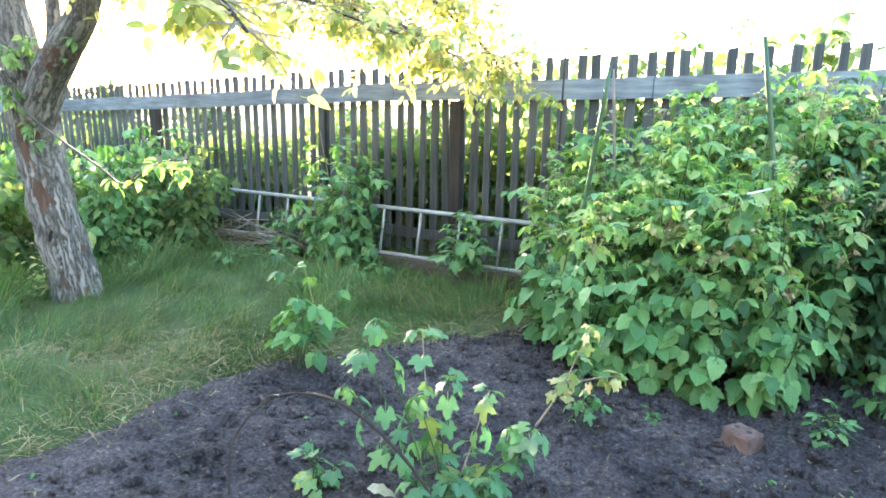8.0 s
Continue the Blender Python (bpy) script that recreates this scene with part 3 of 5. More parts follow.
def board(parent, name, d0, z0, d1, z1, height, y0, y1, material, rng, n=8):
    """A sawn board whose ends lie at two heights, with a slight waver."""
    bm = bmesh.new()
    rows = []
    for k in range(n + 1):
        t = k / n
        w = rng.uniform(-0.004, 0.004)
        d, z = lerp(d0, d1, t), lerp(z0, z1, t) + w
        rows.append([bm.verts.new(c) for c in ((d, y0, z), (d, y1, z), (d, y1, z + height), (d, y0, z + height + rng.uniform(-0.004, 0.004)))])
    for a, b in zip(rows, rows[1:]):
        for i in range(4):
            bm.faces.new((a[i], b[i], b[(i + 1) % 4], a[(i + 1) % 4]))
    bm.faces.new(rows[0])
    bm.faces.new(rows[-1][::-1])
    bmesh.ops.recalc_face_normals(bm, faces=bm.faces)
    return part(name, bm, material, parent)


def post(parent, d, z0, z1, y0, y1, width, material, name="post"):
    bm = bmesh.new()
    box(bm, d - width / 2, d + width / 2, y0, y1, z0, z1, 0.006)
    return part(name, bm, material, parent)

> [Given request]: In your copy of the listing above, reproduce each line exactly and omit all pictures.

> [In response]:
8.0 s
Continue the Blender Python (bpy) script that recreates this scene with part 3 of 5. More parts follow.
def board(parent, name, d0, z0, d1, z1, height, y0, y1, material, rng, n=8):
    """A sawn board whose ends lie at two heights, with a slight waver."""
    bm = bmesh.new()
    rows = []
    for k in range(n + 1):
        t = k / n
        w = rng.uniform(-0.004, 0.004)
        d, z = lerp(d0, d1, t), lerp(z0, z1, t) + w
        rows.append([bm.verts.new(c) for c in ((d, y0, z), (d, y1, z), (d, y1, z + height), (d, y0, z + height + rng.uniform(-0.004, 0.004)))])
    for a, b in zip(rows, rows[1:]):
        for i in range(4):
            bm.faces.new((a[i], b[i], b[(i + 1) % 4], a[(i + 1) % 4]))
    bm.faces.new(rows[0])
    bm.faces.new(rows[-1][::-1])
    bmesh.ops.recalc_face_normals(bm, faces=bm.faces)
    return part(name, bm, material, parent)


def post(parent, d, z0, z1, y0, y1, width, material, name="post"):
    bm = bmesh.new()
    box(bm, d - width / 2, d + width / 2, y0, y1, z0, z1, 0.006)
    return part(name, bm, material, parent)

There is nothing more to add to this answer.